Summa Silver Corp. (TSXV: SSVR, OTC: SSVRF, FRA: 48X)
Silver Lives Here
From July to the end of October, the price of gold continues to hit record highs, from $2,400 per ounce to $2,800 this week. Behind the rally, there are geopolitics in middle east, Fed’s interest rate cuts, U.S. election and many other uncertainties supporting the precious metal. Aside from that, the FOMO (Fear of Missing Out) sentiment also plays an important part.
In its latest report released this week, the World Gold Council wrote that the gold market has seen a significant increase in investment demand over the past few months, mainly from investors in Western markets, and in the third quarter, gold ETFs saw net inflows for the first time in ten quarters.
Meanwhile, global central banks continued to buy 186.2 tonnes of gold in the third quarter, down 49% year-on-year.

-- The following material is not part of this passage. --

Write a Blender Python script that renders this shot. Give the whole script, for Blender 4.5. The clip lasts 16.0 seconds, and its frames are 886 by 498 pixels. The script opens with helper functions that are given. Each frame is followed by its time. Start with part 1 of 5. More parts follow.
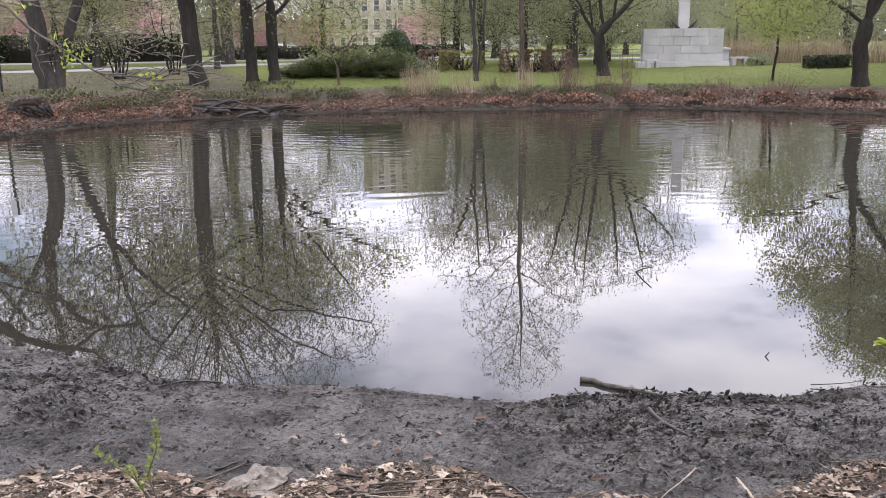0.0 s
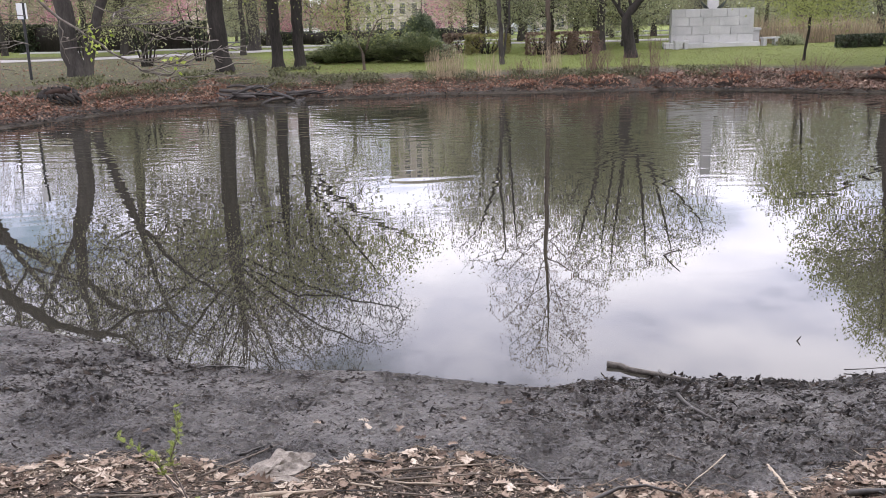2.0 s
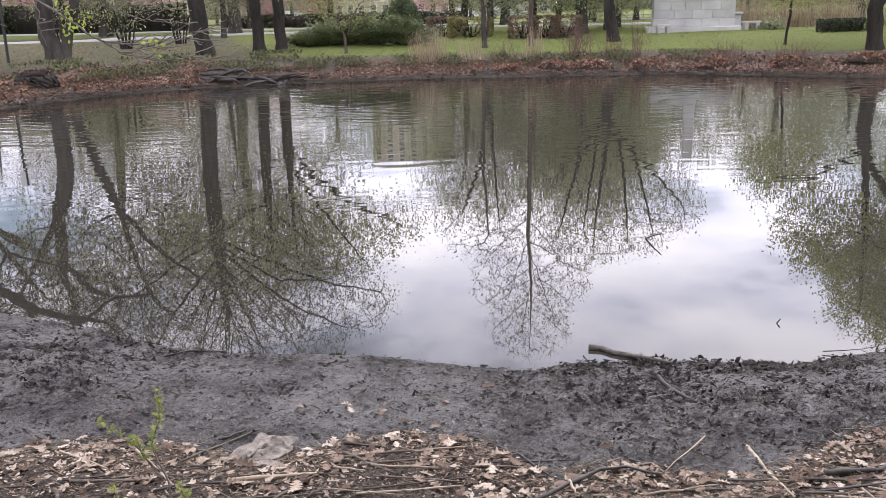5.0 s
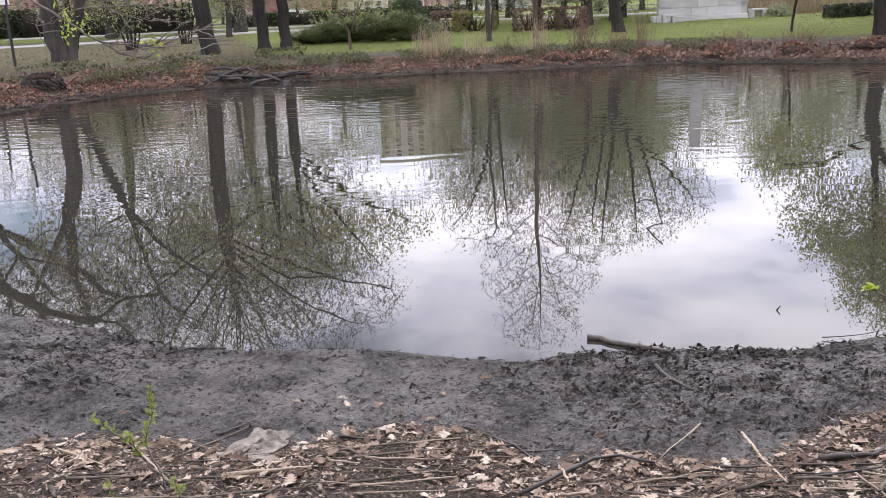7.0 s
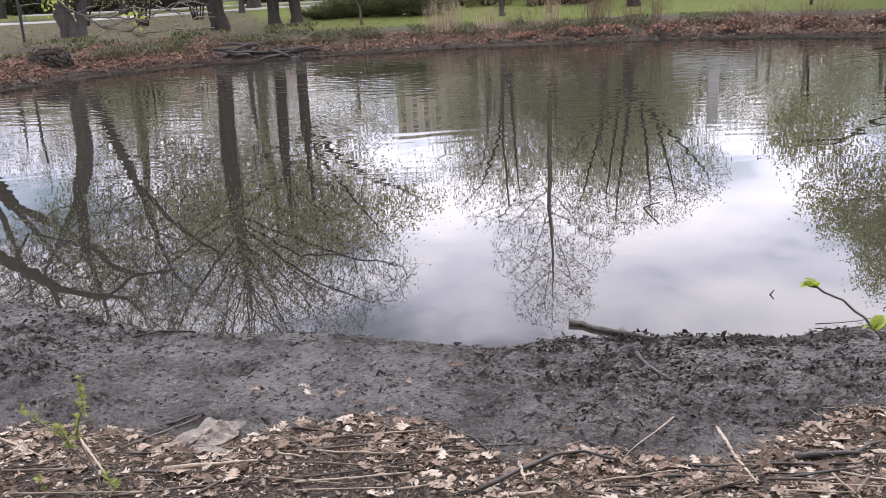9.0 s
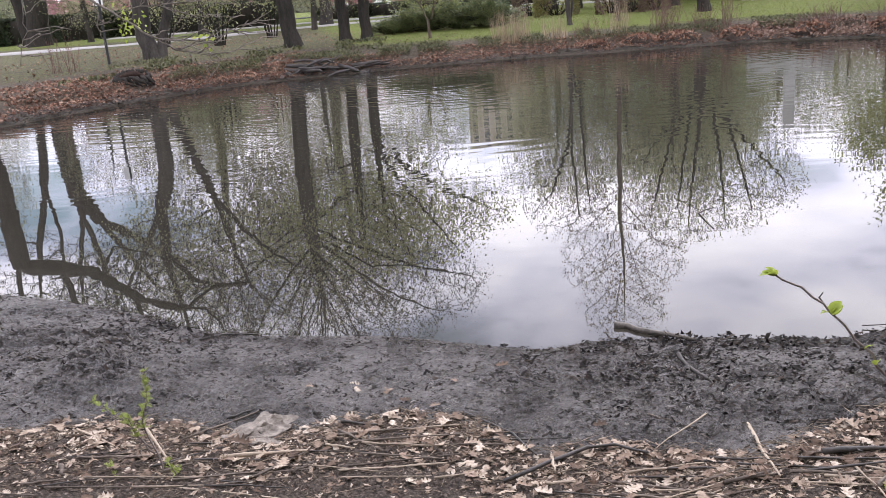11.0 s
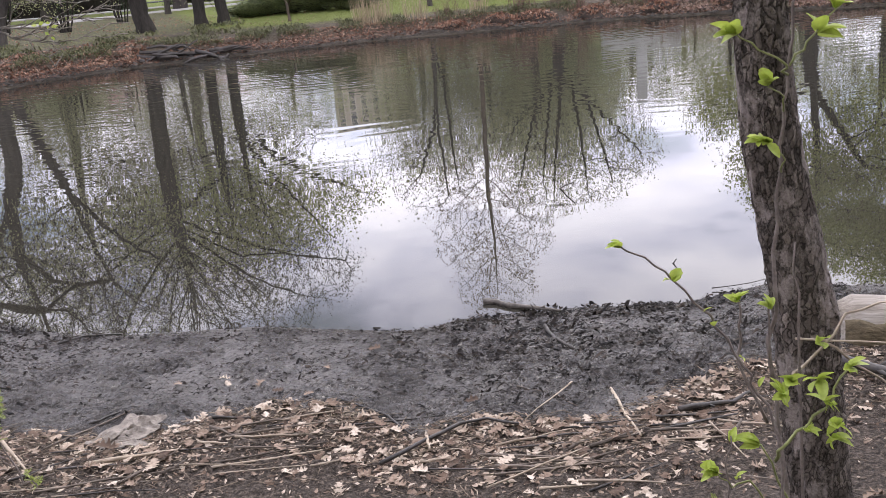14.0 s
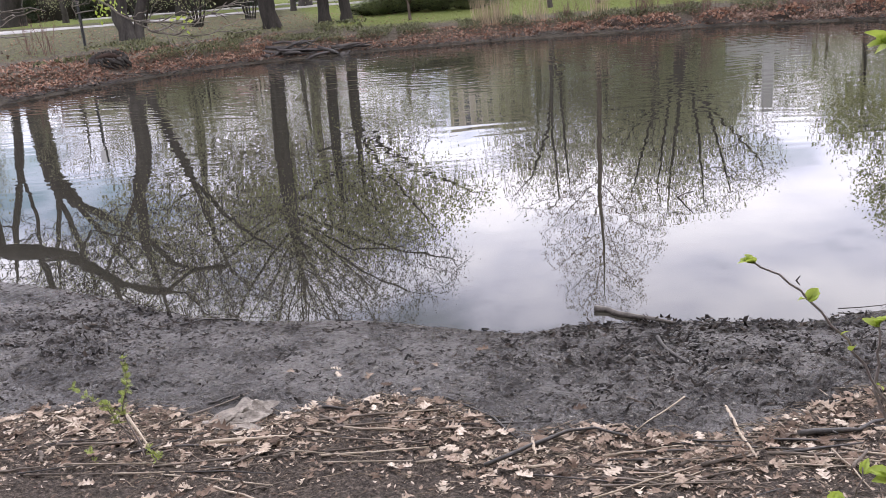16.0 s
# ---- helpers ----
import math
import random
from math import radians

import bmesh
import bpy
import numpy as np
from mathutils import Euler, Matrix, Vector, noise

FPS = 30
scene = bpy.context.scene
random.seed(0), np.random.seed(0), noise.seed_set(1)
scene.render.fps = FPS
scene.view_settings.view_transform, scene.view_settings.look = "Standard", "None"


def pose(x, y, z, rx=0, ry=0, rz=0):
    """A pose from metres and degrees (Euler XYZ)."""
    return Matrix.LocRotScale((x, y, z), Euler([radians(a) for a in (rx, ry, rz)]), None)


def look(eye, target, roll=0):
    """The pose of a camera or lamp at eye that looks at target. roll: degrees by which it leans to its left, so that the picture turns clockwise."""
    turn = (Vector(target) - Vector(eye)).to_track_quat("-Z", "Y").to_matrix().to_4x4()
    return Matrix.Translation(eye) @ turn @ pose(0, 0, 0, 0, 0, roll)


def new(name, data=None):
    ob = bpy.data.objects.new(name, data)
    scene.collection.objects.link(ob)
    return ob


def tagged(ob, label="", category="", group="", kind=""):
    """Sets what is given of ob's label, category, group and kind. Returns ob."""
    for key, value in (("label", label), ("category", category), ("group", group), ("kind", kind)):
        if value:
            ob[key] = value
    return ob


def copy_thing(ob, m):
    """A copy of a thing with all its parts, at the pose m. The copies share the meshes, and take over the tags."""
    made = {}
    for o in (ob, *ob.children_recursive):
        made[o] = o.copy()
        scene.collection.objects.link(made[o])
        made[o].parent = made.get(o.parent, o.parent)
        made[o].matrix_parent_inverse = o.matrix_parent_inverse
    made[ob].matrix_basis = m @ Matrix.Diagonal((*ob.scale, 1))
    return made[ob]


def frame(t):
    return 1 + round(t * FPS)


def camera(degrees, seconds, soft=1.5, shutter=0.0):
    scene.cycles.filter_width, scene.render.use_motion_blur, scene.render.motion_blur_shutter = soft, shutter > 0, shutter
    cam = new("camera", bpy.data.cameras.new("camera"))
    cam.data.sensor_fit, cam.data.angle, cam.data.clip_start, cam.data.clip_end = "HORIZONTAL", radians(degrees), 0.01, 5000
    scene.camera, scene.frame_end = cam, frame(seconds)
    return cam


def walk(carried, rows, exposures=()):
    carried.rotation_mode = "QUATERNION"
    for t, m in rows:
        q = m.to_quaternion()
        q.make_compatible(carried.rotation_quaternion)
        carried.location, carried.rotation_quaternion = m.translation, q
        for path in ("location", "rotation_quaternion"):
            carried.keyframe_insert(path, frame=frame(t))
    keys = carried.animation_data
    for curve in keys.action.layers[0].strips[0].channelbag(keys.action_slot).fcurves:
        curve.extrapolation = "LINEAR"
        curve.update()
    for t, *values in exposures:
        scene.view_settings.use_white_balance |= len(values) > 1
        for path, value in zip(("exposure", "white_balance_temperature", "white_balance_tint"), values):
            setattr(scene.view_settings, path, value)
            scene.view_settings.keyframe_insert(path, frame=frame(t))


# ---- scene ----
cam = camera(53.7, 16.0, soft=0.8)
PATH = [
    (0, (0.019, 0.427, 2.687), (0.046, 2.374, 2.228), -0.8),
    (0.5, (0.022, 0.428, 2.682), (-0.039, 2.373, 2.222), -0.6),
    (1, (0.039, 0.509, 2.662), (-0.031, 2.45, 2.187), -1.0),
    (1.5, (0.047, 0.471, 2.664), (-0.007, 2.411, 2.181), -1.3),
    (2, (0.041, 0.501, 2.659), (0.006, 2.439, 2.168), -1.5),
    (2.5, (0.04, 0.503, 2.654), (0.016, 2.44, 2.156), -1.5),
    (3, (0.038, 0.505, 2.655), (0.023, 2.44, 2.15), -1.5),
    (3.5, (0.035, 0.509, 2.65), (0.029, 2.442, 2.138), -1.3),
    (4, (0.038, 0.506, 2.652), (0.043, 2.439, 2.136), -1.3),
    (6.5, (0.105, 0.506, 2.643), (0.09, 2.432, 2.104), -1.8),
    (7, (0.158, 0.495, 2.635), (0.136, 2.421, 2.098), -2.6),
    (7.5, (0.212, 0.526, 2.626), (0.185, 2.454, 2.096), -4.2),
    (8, (0.284, 0.667, 2.585), (0.27, 2.59, 2.033), -5.9),
    (8.5, (0.379, 0.755, 2.579), (0.369, 2.674, 2.014), -4.2),
    (9, (0.483, 0.777, 2.571), (0.417, 2.688, 1.986), -2.8),
    (9.5, (0.643, 0.661, 2.591), (0.491, 2.574, 2.027), -3.2),
    (10, (0.702, 0.559, 2.598), (0.487, 2.471, 2.052), -4.8),
    (10.2, (0.699, 0.545, 2.593), (0.462, 2.454, 2.047), -4.7),
    (12.3, (0.719, 0.511, 2.605), (0.554, 2.42, 2.033), -4.9),
    (12.5, (0.725, 0.509, 2.603), (0.593, 2.419, 2.024), -4.9),
    (13, (0.725, 0.562, 2.595), (0.654, 2.47, 1.999), -4.9),
    (13.5, (0.762, 0.509, 2.601), (0.752, 2.415, 1.996), -5.0),
    (14, (0.745, 0.51, 2.605), (0.796, 2.413, 1.992), -5.2),
    (14.5, (0.713, 0.495, 2.612), (0.676, 2.403, 2.013), -4.7),
    (15, (0.714, 0.513, 2.608), (0.605, 2.42, 2.013), -4.5),
    (15.5, (0.718, 0.526, 2.608), (0.565, 2.429, 2.013), -4.9),
    (16, (0.699, 0.524, 2.611), (0.508, 2.424, 2.019), -4.5),
]
walk(cam, [(t, look(eye, target, roll)) for t, eye, target, roll in PATH])


# ---- light: a bright, mostly overcast spring sky and a weak, veiled sun ----
def link_nodes(tree, *pairs):
    for a, b in pairs:
        tree.links.new(a, b)


SUN_UP, SUN_TURN = 40, 14
world = bpy.data.worlds.new("overcast_sky")
scene.world = world
world.use_nodes = True
wn = world.node_tree
wn.nodes.clear()
out = wn.nodes.new("ShaderNodeOutputWorld")
sky = wn.nodes.new("ShaderNodeTexSky")
sky.sky_type, sky.sun_disc = "NISHITA", False
sky.sun_elevation, sky.sun_rotation = radians(SUN_UP), radians(SUN_TURN)
sky_light = wn.nodes.new("ShaderNodeBackground")
sky_light.inputs["Strength"].default_value = 0.16
cloud_light = wn.nodes.new("ShaderNodeBackground")
coord = wn.nodes.new("ShaderNodeTexCoord")
stretch = wn.nodes.new("ShaderNodeMapping")
stretch.inputs["Scale"].default_value = (1.0, 1.0, 2.6)
puffs = wn.nodes.new("ShaderNodeTexNoise")
puffs.inputs["Scale"].default_value, puffs.inputs["Detail"].default_value = 2.6, 7
puffs.inputs["Roughness"].default_value = 0.52
cover = wn.nodes.new("ShaderNodeValToRGB")
cover.color_ramp.elements[0].position, cover.color_ramp.elements[1].position = 0.37, 0.47
shade = wn.nodes.new("ShaderNodeValToRGB")
shade.color_ramp.elements[0].position, shade.color_ramp.elements[0].color = 0.42, (0.55, 0.56, 0.73, 1)
shade.color_ramp.elements[1].position, shade.color_ramp.elements[1].color = 0.58, (1, 0.965, 1.07, 1)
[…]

However, net global central bank gold purchases remained roughly the same as 2022 during the first three quarters.
With the price of gold hitting a new all-time high of over $2,800 per ounce this week, less than a week before the final hours of the U.S. presidential election, the $3,000 gold price predicted by some investment banks and analysts earlier this year seems within reach.
There is a famous saying in the financial market called “buy the rumour, sell the fact.” Does this mean that after the dust settles after next week’s U.S. presidential election, investors will sell their holdings of precious metals in pursuit of profit-taking?
The U.S. Department of Labour released its non-farm payrolls report for October on Friday, adding just 12,000 new jobs, down sharply from September’s revised 254,000 and well below Bloomberg’s estimate of 105,000 and FactSet’s forecast of 120,000.
Following the jobs report, gold weakened on the headwinds of a stronger dollar and rising Treasury yields.
Dennis Gartman, a leading commodities investor, said the precious metal’s price will continue to be well-supported as gold has attracted more investor attentions, in addition to geopolitical turmoil triggered by the current election, as the U.S. economy and labour market slow down. Despite any short-term weakness, gold’s long-term fundamentals remain well supported, he added.
Gold is likely to perform well regardless of the outcome of the U.S. election, as geopolitical risks remain high in the near term, ING analysts wrote in a report on Friday.
Analysts believe the Federal Reserve will continue to lower interest rates as the labour market weakens. While the pace of rate cuts may not be as aggressive as expected, rising inflation means real interest rates will fall, which will hurt the dollar and help support gold prices eventually.